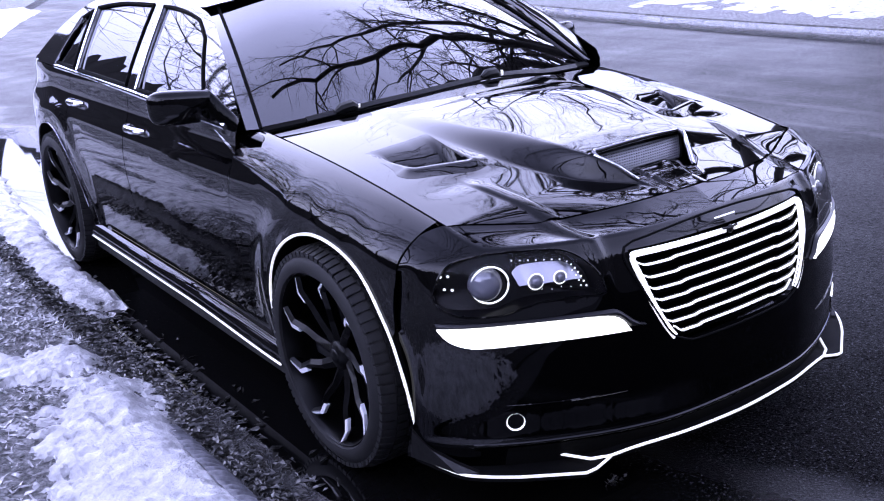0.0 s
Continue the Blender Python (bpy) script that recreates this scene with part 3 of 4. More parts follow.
spreading_tree(31, (10.4, 6.1, 0.15), 5.2, 0.34, [
    [(7.6, 5.2, 7.6), (5.5, 4.4, 9.2), (3.0, 3.9, 10.8), (0.6, 4.4, 12.0)],
    [(9.0, 6.5, 8.5), (7.0, 6.4, 11.5), (4.6, 6.3, 14.0), (2.0, 6.8, 16.0)],
    [(10.0, 5.2, 9.0), (9.3, 4.0, 13.0), (8.0, 3.2, 17.0)],
    [(11.4, 6.5, 9.0), (12.4, 7.5, 13.0)],
    [(8.8, 8.0, 8.0), (7.8, 10.5, 11.0)]], "bare tree with long limbs reaching over the street")
spreading_tree(37, (-6.0, 14.4, 0.12), 3.4, 0.11, [
    [(-4.9, 8.6, 5.4), (-3.8, 6.5, 7.2), (-2.7, 4.6, 8.6), (-1.5, 3.4, 9.6)],
    [(-5.8, 8.5, 6.2), (-5.2, 6.0, 8.2), (-4.6, 4.0, 9.6)],
    [(-5.4, 10.0, 6.6), (-4.2, 7.2, 9.0), (-3.2, 5.0, 11.0), (-2.0, 4.6, 13.0)],
    [(-4.6, 10.3, 6.4), (-3.4, 9.0, 9.4), (-2.0, 7.4, 12.0)],
    [(-6.6, 11.2, 8.0), (-6.2, 11.0, 12.5)],
    [(-7.8, 10.2, 6.0), (-9.2, 9.2, 9.0)],
    [(-4.7, 13.0, 5.4), (-3.7, 11.5, 6.6), (-2.7, 10.0, 7.6)],
    [(-4.5, 14.2, 6.2), (-3.5, 14.6, 8.5), (-2.4, 14.8, 11.0)],
    [(-5.0, 12.0, 6.2), (-3.6, 12.8, 9.5)]], "low-forked bare tree with wide limbs over the lawn", 14)
for ob, spots in ((tree_a, [(13.5, -8, 1.9), (-11, 27, 2.9), (27, 30, 0.7), (-17, 2, 0.3), (-15, 14, 5)]), (tree_b, [(-8.5, -7.5, 0.2), (19, 27, 1.0), (-13, 20, 3.3), (22, 12, 2.2), (-20, -5, 1.2), (16, -15, 2)]),
                  (tree_c, [(13.5, 17, 4.0), (14.5, 23, 0.9), (-0.5, 27, 2.5), (0, 40, 0.5), (-12, 9.0, 2.4), (18, 0, 5.5), (-4.0, -15, 0.1), (-18, 9, 4), (6.5, -21, 1)])):
    for x, y, a in spots:
        copy_thing(ob, pose(x, y, 0.12, 0, 0, math.degrees(a)))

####

* _What is needed_
Leave out the pictures and restate everything else word for word.

* _Correct output_
0.0 s
Continue the Blender Python (bpy) script that recreates this scene with part 3 of 4. More parts follow.
spreading_tree(31, (10.4, 6.1, 0.15), 5.2, 0.34, [
    [(7.6, 5.2, 7.6), (5.5, 4.4, 9.2), (3.0, 3.9, 10.8), (0.6, 4.4, 12.0)],
    [(9.0, 6.5, 8.5), (7.0, 6.4, 11.5), (4.6, 6.3, 14.0), (2.0, 6.8, 16.0)],
    [(10.0, 5.2, 9.0), (9.3, 4.0, 13.0), (8.0, 3.2, 17.0)],
    [(11.4, 6.5, 9.0), (12.4, 7.5, 13.0)],
    [(8.8, 8.0, 8.0), (7.8, 10.5, 11.0)]], "bare tree with long limbs reaching over the street")
spreading_tree(37, (-6.0, 14.4, 0.12), 3.4, 0.11, [
    [(-4.9, 8.6, 5.4), (-3.8, 6.5, 7.2), (-2.7, 4.6, 8.6), (-1.5, 3.4, 9.6)],
    [(-5.8, 8.5, 6.2), (-5.2, 6.0, 8.2), (-4.6, 4.0, 9.6)],
    [(-5.4, 10.0, 6.6), (-4.2, 7.2, 9.0), (-3.2, 5.0, 11.0), (-2.0, 4.6, 13.0)],
    [(-4.6, 10.3, 6.4), (-3.4, 9.0, 9.4), (-2.0, 7.4, 12.0)],
    [(-6.6, 11.2, 8.0), (-6.2, 11.0, 12.5)],
    [(-7.8, 10.2, 6.0), (-9.2, 9.2, 9.0)],
    [(-4.7, 13.0, 5.4), (-3.7, 11.5, 6.6), (-2.7, 10.0, 7.6)],
    [(-4.5, 14.2, 6.2), (-3.5, 14.6, 8.5), (-2.4, 14.8, 11.0)],
    [(-5.0, 12.0, 6.2), (-3.6, 12.8, 9.5)]], "low-forked bare tree with wide limbs over the lawn", 14)
for ob, spots in ((tree_a, [(13.5, -8, 1.9), (-11, 27, 2.9), (27, 30, 0.7), (-17, 2, 0.3), (-15, 14, 5)]), (tree_b, [(-8.5, -7.5, 0.2), (19, 27, 1.0), (-13, 20, 3.3), (22, 12, 2.2), (-20, -5, 1.2), (16, -15, 2)]),
                  (tree_c, [(13.5, 17, 4.0), (14.5, 23, 0.9), (-0.5, 27, 2.5), (0, 40, 0.5), (-12, 9.0, 2.4), (18, 0, 5.5), (-4.0, -15, 0.1), (-18, 9, 4), (6.5, -21, 1)])):
    for x, y, a in spots:
        copy_thing(ob, pose(x, y, 0.12, 0, 0, math.degrees(a)))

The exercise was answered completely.